L’IRCAM (Institut de Recherche et Coordination Acoustique/Musique) a donné à Guy Cassiers la possibilité d’effectuer des expériences sur le son et la voix, grâce à des enregistrements historiques conservés dans des archives. Le spectacle suit ainsi le fil de l’épopée de Léon Degrelle en Russie et le récit de sa fuite vers l’Espagne. Mais, de façon irréversible, la frontière entre narrateur et sujet finit par disparaître.

A mesure qu’il avance dans son exposé, l’identification du chercheur à Léon Degrelle va grandissant, dans une confusion croissante entre l’Histoire et le présent : le narrateur se met finalement lui-même en scène, en devenant l’objet de son récit. Avec, d’un côté, la verticalité fière de l’idéologie fasciste et de l’autre, la boue communiste.

 Le travail sur la langue et la voix, à travers les outils d’exploration développés par l’IRCAM, se révèle être une extraordinaire aventure acoustique : pouvoir restaurer la voix d’un personnage, à partir d’échantillons originaux, pour ainsi recréer le vivant. A elle seule, la langue peut façonner une vision fasciste du monde, réalité et identité. En même temps, se déconstruit sous nos yeux la relation naturelle entre un corps et une voix : on ne distingue plus le conférencier objectif, de Léon Degrelle : ici, l’historien se laisse absorber sans retour par son sujet jusqu’à l’identification. Avec un jeu des ambiguïtés et identifications involontaires sur le plateau.

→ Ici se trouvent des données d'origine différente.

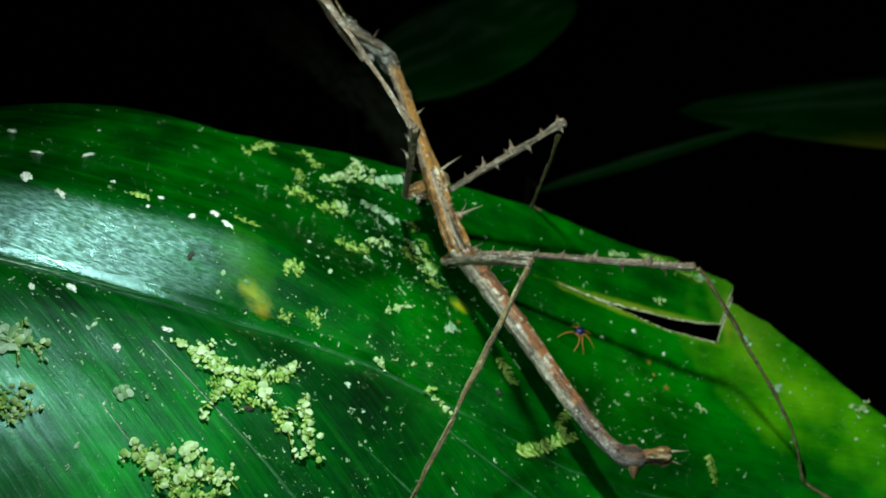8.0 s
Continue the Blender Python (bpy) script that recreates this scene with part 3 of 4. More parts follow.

Les photos et images d’archives, nettes et cadrées, laissent la place à des portraits indistincts des deux intervenants :confusions et amollissement des formes « coulées » à la Francis Bacon, déformation, transformation, disparition, fuite.

 Avec les images  vidéo comme avec le son, Guy Cassier a travaillé à une belle déconstruction et Filip Jordens s’amuse à se faufiler entre voix et identités physiques. Ce spectacle rigoureux ouvre sur l’imaginaire, danse entre musique, voix et corps, et donne à voir et à entendre les glissements politiques et pertes dangereuses d’identité dont nul ne sort absolument indemne, hier comme aujourd’hui.

 

Véronique Hotte

 

Védène, les 9, 11 juillet à 15h, et  les 10 et 12 juillet à 15h et 18h.